You're right about "abandoned children" fiction, because one of the earliest books I'm doing a throwaway mention of is L T Meade's A Little Mother To the Others, In Which four children get ditched by their useless father after their mother dies. It's not strictly a camping and tramping story and it's not a what-happens-in-the-holidays story because these children don't go to school, but it does give you children more or less alone, and that's where you get the motherly girl coming in. (Of course, in Meade it's all rather revolting passages of the older sister on her knees by the sickbed for days on end, never moving until the baby of the family is well again, and talks in very excited language about Iris' sacrifice blah blah ARGH.) I don't have a lot of scope to go into it, but you're right that it's really useful to mention it, so thanks heaps!

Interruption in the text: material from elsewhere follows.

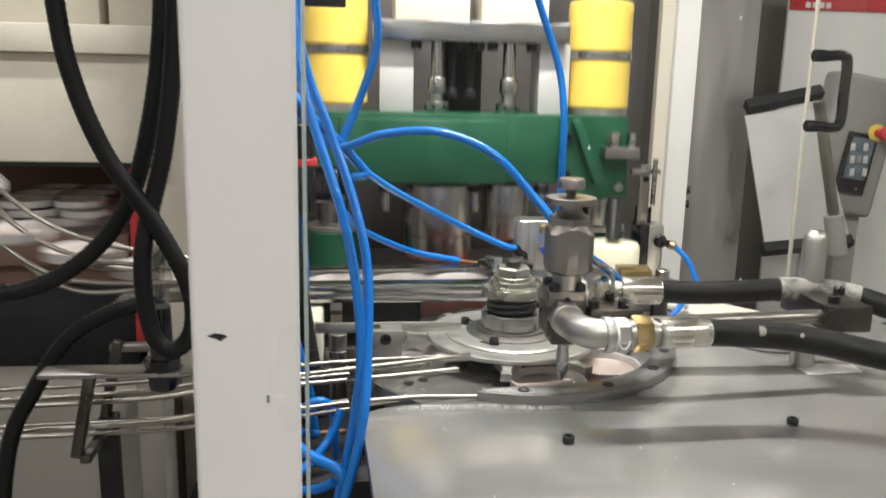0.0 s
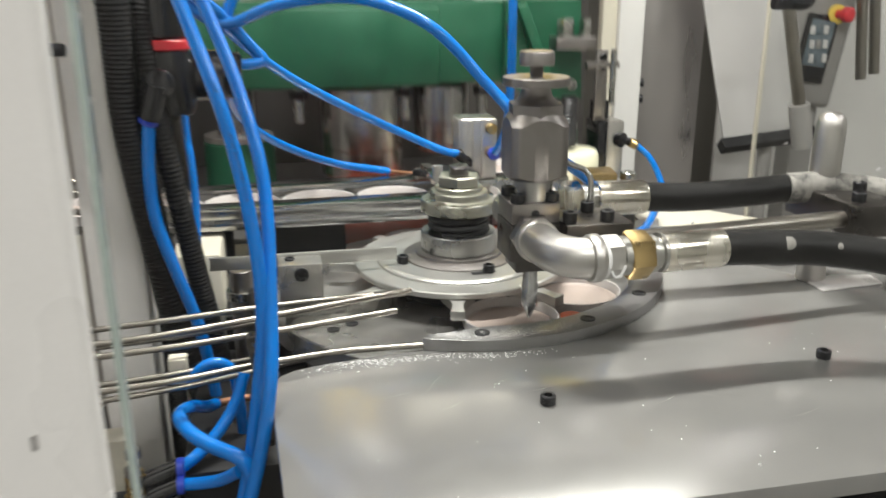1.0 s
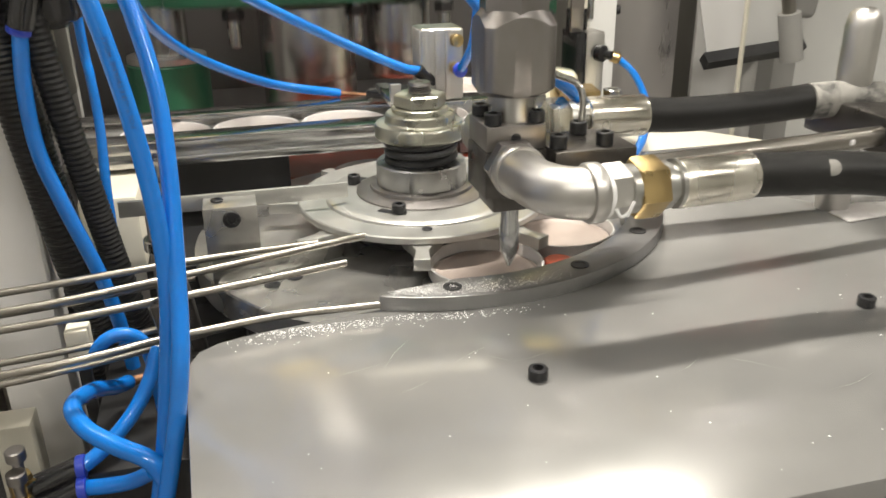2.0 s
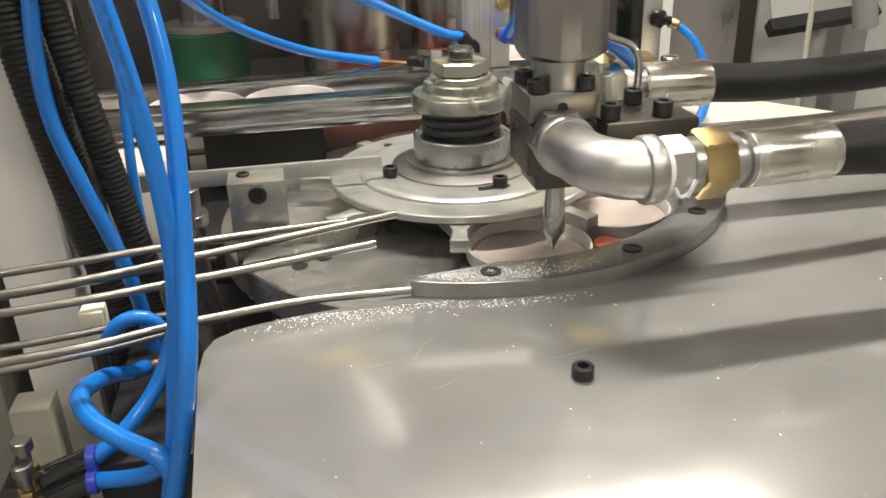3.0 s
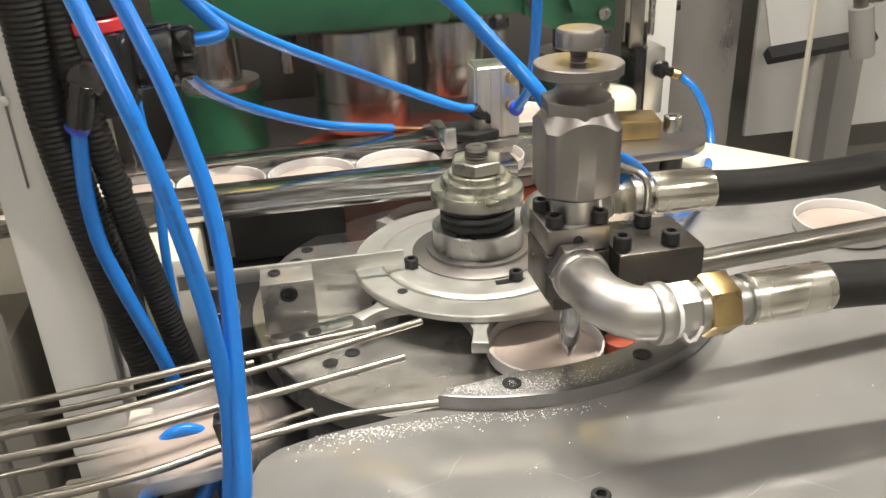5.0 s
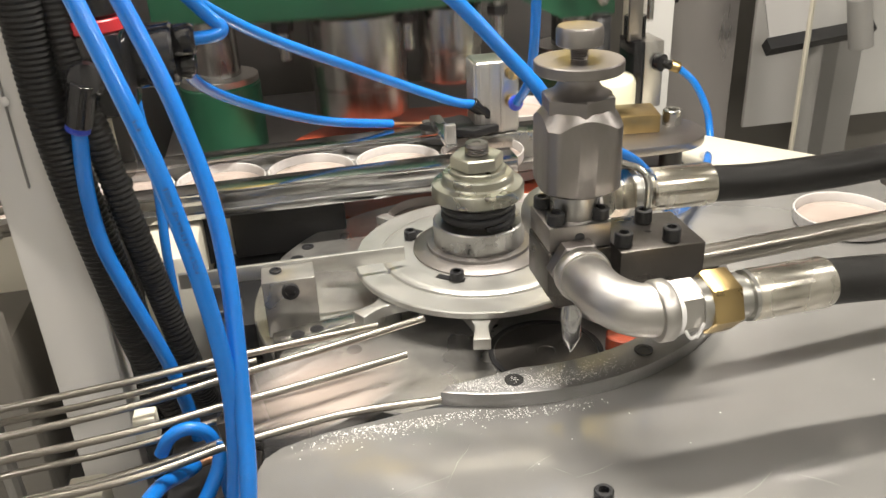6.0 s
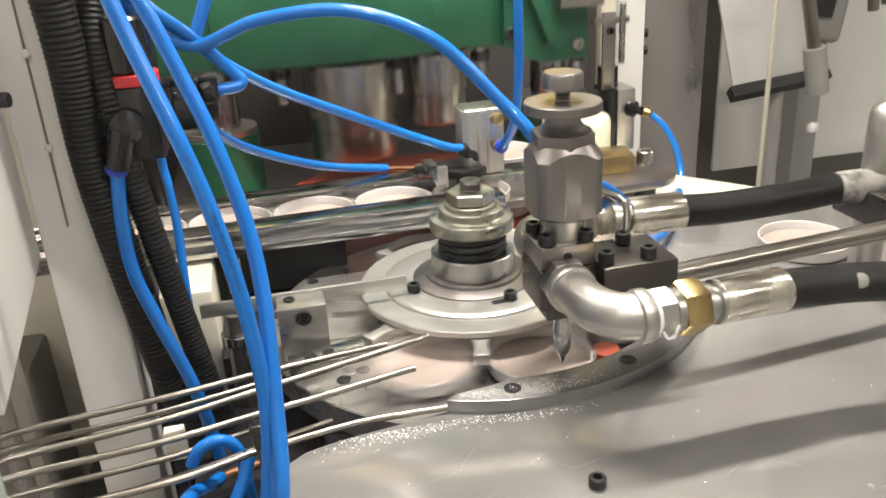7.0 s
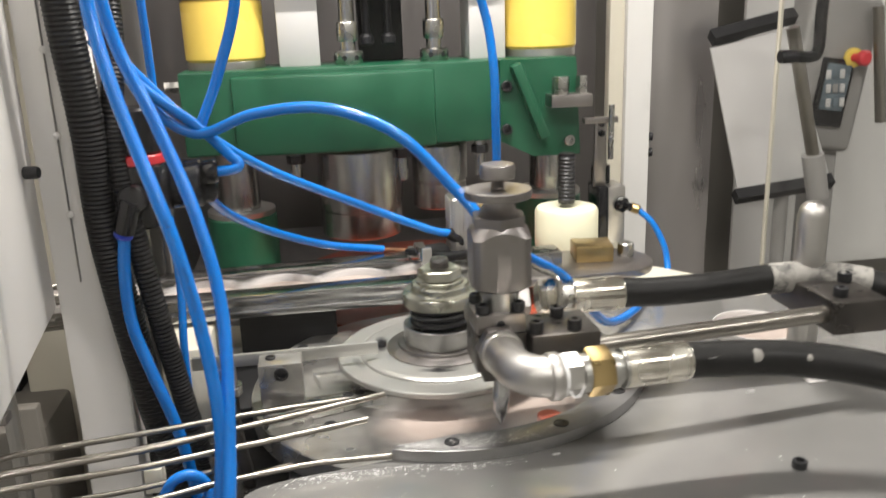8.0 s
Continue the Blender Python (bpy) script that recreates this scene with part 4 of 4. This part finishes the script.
TUBES = [
    ("long blue air tube sagging past the rods", 0.0038, [(-0.2109, -0.1321, 0.4282), (-0.2094, -0.1384, 0.3127), (-0.1996, -0.1534, 0.2491), (-0.1690, -0.1847, 0.1515), (-0.1580, -0.1944, 0.0657), (-0.1650, -0.2002, -0.0015), (-0.1770, -0.2040, -0.0603), (-0.1930, -0.2018, -0.1030), (-0.2150, -0.1892, -0.1451)]),
    ("long blue air tube sagging past the rods", 0.0038, [(-0.2134, -0.114, 0.4001), (-0.2034, -0.1252, 0.2842), (-0.182, -0.135, 0.2221), (-0.164, -0.15, 0.1707), (-0.1529, -0.171, 0.1181), (-0.1536, -0.1993, 0.0503), (-0.1572, -0.2180, 0.0120), (-0.1690, -0.2250, -0.0380), (-0.1850, -0.2200, -0.0850), (-0.2040, -0.2050, -0.1300)]),
    ("blue air tube arching over to the valve", 0.0040, [(-0.2404, -0.0204, 0.2964), (-0.2109, -0.0136, 0.2287), (-0.1781, -0.0087, 0.1989), (-0.1342, -0.0222, 0.2121), (-0.0842, -0.045, 0.2158), (-0.0383, -0.0657, 0.1983), (-0.0019, -0.0796, 0.1604), (0.0114, -0.0915, 0.1438), (0.0190, -0.1000, 0.1280)]),
    ("blue air tube leading to the air cylinder", 0.0040, [(-0.2498, -0.0331, 0.3088), (-0.2366, -0.0138, 0.2737), (-0.1889, 0.0158, 0.209), (-0.1394, 0.0732, 0.1586), (-0.0682, 0.1307, 0.1125), (0.0113, 0.1610, 0.0705), (0.0346, 0.1655, 0.0630)]),
    ("blue air tube ending in a copper pipe", 0.0040, [(-0.1795, 0.0100, 0.1550), (-0.1724, 0.0743, 0.1219), (-0.1459, 0.142, 0.0873), (-0.0913, 0.1856, 0.0559), (-0.0300, 0.2160, 0.0375)]),
    ("blue air tube hanging down to the valve", 0.0040, [(0.0057, 0.0981, 0.4211), (0.0364, 0.1093, 0.3444), (0.0616, 0.1112, 0.2784), (0.0679, 0.1033, 0.2286), (0.0686, 0.1017, 0.1826), (0.0700, 0.1080, 0.1351), (0.0710, 0.1250, 0.0918), (0.0680, 0.1500, 0.0660)]),
    ("blue air tube rising from the bundle", 0.0040, [(-0.174, -0.006, 0.203), (-0.158, 0.000, 0.240), (-0.141, 0.000, 0.293), (-0.144, 0.000, 0.345), (-0.15, 0.0, 0.42)]),
    ("blue air tube bending into the tee", 0.0040, [(-0.235, -0.03, 0.268), (-0.208, -0.022, 0.234), (-0.176, -0.008, 0.204), (-0.156, -0.003, 0.181), (-0.150, -0.003, 0.174), (-0.155, -0.005, 0.1705), (-0.172, -0.006, 0.170)]),
    ("thin blue air tube behind the regulator", 0.0033, [(-0.214, 0.05, 0.30), (-0.214, 0.055, 0.230), (-0.215, 0.06, 0.12), (-0.213, 0.055, 0.093), (-0.211, 0.045, 0.062), (-0.212, 0.034, 0.020), (-0.212, 0.030, -0.030), (-0.210, 0.028, -0.100)]),
    ("short blue air tube between valve and hoses", 0.0040, [(0.030, -0.092, 0.122), (0.050, -0.085, 0.108), (0.078, -0.068, 0.088), (0.10, -0.05, 0.062), (0.14, 0.0, 0.02), (0.19, 0.06, 0.006), (0.235, 0.13, 0.004), (0.27, 0.2, -0.022)]),
    ("blue air tube looped below the rods", 0.0043, [(-0.1960, -0.1080, -0.0460), (-0.2005, -0.1200, -0.0410), (-0.2080, -0.1430, -0.0280), (-0.2115, -0.1690, -0.0200), (-0.2045, -0.1850, -0.0225), (-0.1915, -0.1960, -0.0265), (-0.1755, -0.2075, -0.0300), (-0.1690, -0.2110, -0.0420)]),
    ("blue air tube looped below the rods", 0.0037, [(-0.2080, -0.1270, -0.0200), (-0.2020, -0.1260, -0.0110), (-0.1930, -0.1250, -0.0075), (-0.1840, -0.1240, -0.0120), (-0.1800, -0.1230, -0.0260), (-0.1780, -0.1200, -0.0700)]),
    ("blue air tube pushed into a black fitting", 0.0040, [(-0.2140, -0.1640, -0.0575), (-0.2040, -0.1580, -0.0530), (-0.1900, -0.1480, -0.0420), (-0.1800, -0.1400, -0.0280), (-0.1740, -0.1340, -0.0120)]),
    ("blue air tube pushed into a black fitting", 0.0040, [(-0.2140, -0.1700, -0.0660), (-0.2020, -0.1740, -0.0640), (-0.1900, -0.1790, -0.0600), (-0.1790, -0.1850, -0.0520)]),
]
for label, r, row in TUBES:
    solid("air_tube", tube(row, r, 14, 10), BLUE, label, "air tube", group="blue air tubes")
solid("copper_pipe", tube([(-0.033, 0.2135, 0.0385), (0.000, 0.222, 0.032), (0.030, 0.215, 0.030)], 0.0022, 10, 8), COPPER, "thin copper pipe at the end of the blue tube", "pipe")
solid("copper_pipe", tube([(-0.1985, -0.1130, -0.0450), (-0.1900, -0.1040, -0.0470), (-0.1700, -0.0950, -0.0500)], 0.0028, 10, 6), COPPER, "thin rusty copper pipe below the rods", "pipe")
# printed marks on the long tube
def curved_text(words, line, start, height, r, eye):
    """Letters laid round a tube, reading along its line from the place start."""
    own = bmesh.new()
    run, at = 0.0, 0.0
    places = []
    for a, b in zip(line[start:], line[start + 1:]):
        places.append((run, a, (b - a).normalized()))
        run += (b - a).length
    for ch in words:
        if ch == " ":
            at += height * 0.45
            continue
        data = bpy.data.curves.new("letter", "FONT")
        data.body, data.size, data.resolution_u = ch, height, 2
        ob = bpy.data.objects.new("letter", data)
        me = bpy.data.meshes.new_from_object(ob)
        w = max(v.co.x for v in me.vertices) if me.vertices else height * 0.4
        one = bmesh.new()
        one.from_mesh(me)
        for v in one.verts:
            s = at + v.co.x
            k = max([p for p in places if p[0] <= s], key=lambda p: p[0])
            c, d = k[1] + k[2] * (s - k[0]), k[2]
            n = eye - c
            n = (n - d * n.dot(d)).normalized()
            side = n.cross(d)
            a = (v.co.y - height * 0.35) / r
            v.co = c + (n * math.cos(a) + side * math.sin(a)) * (r + 0.00012)
        joined(own, one)
        bpy.data.objects.remove(ob)
        bpy.data.curves.remove(data)
        bpy.data.meshes.remove(me)
        at += w + height * 0.16
    return own


mark = smooth_line(TUBES[0][2], 10)[::-1]
first_tube = [o for o in scene.objects if o.name == "air_tube"][0]
part("printed_text", curved_text("POLY-URETHANE HOSE", mark, 46, 0.0028, 0.0038, Vector((-0.08, -0.62, 0.27))), SHADE, first_tube, "dark printed lettering")
part("printed_text", curved_text("8*5", mark, 52, 0.0028, 0.0038, Vector((-0.08, -0.62, 0.27))), SHADE, first_tube, "dark printed lettering")

manifold = thing("valve_manifold", (-0.235, -0.17, -0.08), "black air fittings with brass needle screws on a dark bar", "air manifold")
for mx, my, mz in ((-0.2140, -0.1640, -0.0575), (-0.2140, -0.1700, -0.0660)):
    part("fitting_body", rod_between((mx - 0.024, my - 0.006, mz - 0.004), (mx - 0.002, my, mz), 0.0056, 18), BLACKP, manifold)
    part("collet", rod_between((mx - 0.003, my, mz), (mx + 0.0015, my, mz), 0.0060, 18), BLUEFIT, manifold)
    part("needle_body", hexagon(0.0066, 0.011, (mx - 0.026, my - 0.007, mz - 0.009)), BRASS, manifold)
    part("needle_nut", hexagon(0.0050, 0.004, (mx - 0.026, my - 0.007, mz + 0.002)), BRASS, manifold)
    stem = part("needle_stem", drum(0.0026, mz + 0.006, mz + 0.014, (mx - 0.026, my - 0.007), 14), GUN, manifold)
    part("needle_knob", drum(0.0046, mz + 0.014, mz + 0.020, (mx - 0.026, my - 0.007), 16), GUN, stem)
part("manifold_bar", box(-0.285, -0.222, -0.190, -0.155, -0.24, -0.074, 0.003), SHADE, manifold)
rail_w = thing("white_clip_rail", (-0.273, -0.056, -0.24), "off-white plastic rail with small clips below the rods", "cable rail")
part("rail_body", box(-0.285, -0.262, -0.068, -0.046, -0.24, -0.089, 0.002), CREAM, rail_w)
for wx, wy, wz in ((-0.2190, -0.096, -0.014),):
    part("clip", box(wx - 0.006, wx + 0.006, wy - 0.006, wy + 0.006, wz - 0.018, wz, 0.001), CREAM, rail_w)
    part("clip_post", box(wx - 0.003, wx + 0.003, wy - 0.003, wy + 0.003, -0.24, wz - 0.0178, 0.0005), SHADE, rail_w)

# loose lid lying on the plate behind the arm, yellow cloth, indicator lamps
solid("yellow_rag", prism(arc((0.315, 0.125), 0.020, 10, 200, 10) + [(0.285, 0.118), (0.325, 0.112)], -0.0275, -0.020, 0.001), YELLOW, "small yellow piece lying on the cream table", "rag")
led = thing("indicator_bar", (-0.225, -0.10, 0.33), "dark bar with two green indicator lamps", "indicator")
part("bar", box(-0.236, -0.170, 0.19, 0.20, 0.34, 0.40, 0.002), SHADE, led)
for x in (-0.218, -0.185):
    part("led", lathe([(0.003, 0), (0.003, 0.001), (0.001, 0.002)], (x, 0.19, 0.352), 10, (0, -1, 0)), LEDGREEN, led)
part("bar_stay", box(-0.334, -0.230, 0.192, 0.198, 0.36, 0.372, 0.001), SHADE, led)

# ---- lids ----


def make_lid():
    lid = thing("jar_lid", (0, 0, 0), "white enamelled metal lid with pinkish sealing liner", "lid", "lids on their way")
    R = LIDR
    part("shell", lathe([(R - 0.0030, 0.0), (R - 0.0006, 0.0012), (R, 0.003), (R - 0.0002, 0.0088), (R + 0.0003, 0.0096), (R - 0.0002, 0.0102), (R - 0.0010, 0.0100), (R - 0.0014, 0.0090), (R - 0.0020, 0.0022)], (0, 0, 0), 44), LIDW, lid)
    part("liner", lathe([(R - 0.0022, 0.0018), (R - 0.0024, 0.0032), (R - 0.0050, 0.0036), (R - 0.0065, 0.0027), (R - 0.0100, 0.0025), (0.002, 0.0026)], (0, 0, 0), 40), LINER, lid)
    return lid


def wheel_spot(angle, r=0.100):
    return Vector((AX[0] + r * math.cos(radians(angle)), AX[1] + r * math.sin(radians(angle)), PAD + 0.0015))


loose = make_lid()
loose.location = (0.268, -0.012, 0.0)
tagged(loose, "white lid resting on the steel table plate", "lid")

random.seed(5)
bm = bmesh.new()
for i in range(34):
    s = random.triangular(0.0002, 0.0009, 0.0003)
    bmesh.ops.create_icosphere(bm, subdivisions=1, radius=s, matrix=Matrix.Translation((random.uniform(-0.15, 0.30), -0.4368, random.uniform(-0.02, 0.32))) @ Matrix.Diagonal((1, 0.3, 1.2, 1)))
solid("pane_specks", bm, POWDER, "dried white specks on the acrylic pane", "specks", "stuff")

BEAT, FIRST = 0.345, 0.055
STATIONS = {k: wheel_spot(A1 - 45 + 45 * k) for k in range(6)}
STATIONS[6] = Vector((0.075, 0.205, -0.0155))
STATIONS[7] = Vector((0.115, 0.300, -0.0155))
STATIONS[8] = Vector((0.100, 0.255, 0.020))
for k in range(9, 14):
    STATIONS[k] = Vector((0.036 - 0.0715 * (k - 9), 0.146, 0.0198))
for k, p in enumerate(((-0.325, 0.126, 0.028), (-0.372, 0.060, 0.060), (-0.420, 0.010, 0.088), (-0.478, 0.004, 0.108), (-0.535, 0.045, 0.148), (-0.592, 0.092, 0.188), (-0.648, 0.140, 0.228))):
    STATIONS[14 + k] = Vector(p)
random.seed(11)
for k in range(24):
    row, col, layer = (k // 2) % 3, k % 2, k // 6
    STATIONS[21 + k] = Vector((-0.520 - 0.068 * col - 0.02 * (layer % 2) + random.uniform(-0.006, 0.006), 0.372 + 0.062 * row + random.uniform(-0.006, 0.006), 0.046 + 0.0112 * layer))


def motions():
    lid0 = make_lid()
    lids = [lid0]
    plans = []
    beats = 24
    for j in range(1, 45):
        if j == 19:
            continue          # one pocket stays empty
        rows = [(0.0, STATIONS[j])]
        for n in range(beats):
            t = FIRST + BEAT * n
            k = j - n
            if k < 1:
                break
            a = STATIONS[k]
            if k == 1:        # leaves the wheel and runs out along the rods
                slow = 0.06 if n == 21 else 0.0
                rest = -2.36 + 0.072 * n
                rows += [(t - 0.034, a), (t, wheel_spot(A1 - 22.5)), (t + 0.034, STATIONS[0]), (t + 0.08, Vector((-0.120, -0.112, -0.0118))),
                         (t + 0.15 + slow, Vector((-0.258, -0.138, -0.0115))), (t + 0.26 + slow, Vector((-0.48, -0.148, -0.016))),
                         (t + 0.60, Vector((-0.95, -0.152, -0.021))), (t + 1.4, Vector((rest, -0.165, -0.033)))]
            elif k <= 5:
                rows += [(t - 0.034, a), (t, wheel_spot(A1 - 45 + 45 * k - 22.5)), (t + 0.034, STATIONS[k - 1])]
            else:
                rows += [(t - 0.05, a), (t + 0.05, STATIONS[k - 1])]
        clean = []
        for t, p in rows:
            if t > 8.0:
                t0, p0 = clean[-1]
                p, t = p0.lerp(p, (8.0 - t0) / (t - t0)), 8.0
            if not clean or frame(t) > frame(clean[-1][0]):
                clean.append((t, p))
            if t >= 8.0:
                break
        if clean[-1][0] < 8.0:
            clean.append((8.0, clean[-1][1]))
        plans.append(clean)
    for _ in plans[1:]:
        lids.append(copy_thing(lid0, Matrix.Identity(4)))
    for lid, rows in zip(lids, plans):
        walk(lid, [(t, pose(p.x, p.y, p.z)) for t, p in rows])
    # star wheel: one eighth of a turn each beat
    rows = [(0.0, pose(AX[0], AX[1], PAD, 0, 0, 0))]
    for n in range(beats):
        t = FIRST + BEAT * n
        rows.append((t - 0.034, pose(AX[0], AX[1], PAD, 0, 0, -45 * n)))
        if t + 0.034 <= 8.0:
            rows.append((t + 0.034, pose(AX[0], AX[1], PAD, 0, 0, -45 * (n + 1))))
        else:
            rows.append((8.0, pose(AX[0], AX[1], PAD, 0, 0, -45 * n - 22.5)))
    walk(star, rows)
    # press ram: one stroke each beat
    walk(ram, [(i / 30, pose(0.0, 0.38, 0.17 + 0.0135 * (math.cos(2 * math.pi * (i / 30 - FIRST) / BEAT) - 1))) for i in range(241)])


motions()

And of course you're right about why children don't play outside anymore, except what's interesting is that this was actually true in the 30s too - this is what I found so tremendously interesting about Nicholas Tucker's talk. Real childhood for many of the children reading these books would actually have involved the Second World War. Even for those it didn't, drowning, freezing, falling through the ice, starting fires, etc, are all real dangers that Ransome only hints at for drama and Blyton never acknowledges - which is why she has her mysteries, for her own fantasy danger. These books are so-called realistic fiction, but they are really no more realistic than Cooper or Garner (which is why they were such natural inheritors of the genre.) The difference is that they were tolerated, even adored, back then, while modern readers really would reject them (I mean, we still read the old ones, of course.) Or, you know, I'm tempted to say that today, right now, they might be very popular if someone wrote a new series, because there is a real desire for conservative happy stories which is what Ransome and Blyton and all their buddies are really all about - dream of a safe and idyllic England. I think that could be very popular today; I think it would have been very unpopular when everyone was reading Catcher in the Rye.

Date: 2009-08-18 11:34 pm (UTC)
From: [identity profile] sixth-light.livejournal.com
Re: the O series, above, this would be an interesting contrast because yes, it's in a fantasy world, it's a holiday adventure - but IIRC the physical dangers are emphasised, I remember people being hungry and muddy and scared a lot. You're never scared the Swallows or the Amazons are going to really get hurt but you're quite worried about Susan and Nick. Does that tie in anywhere?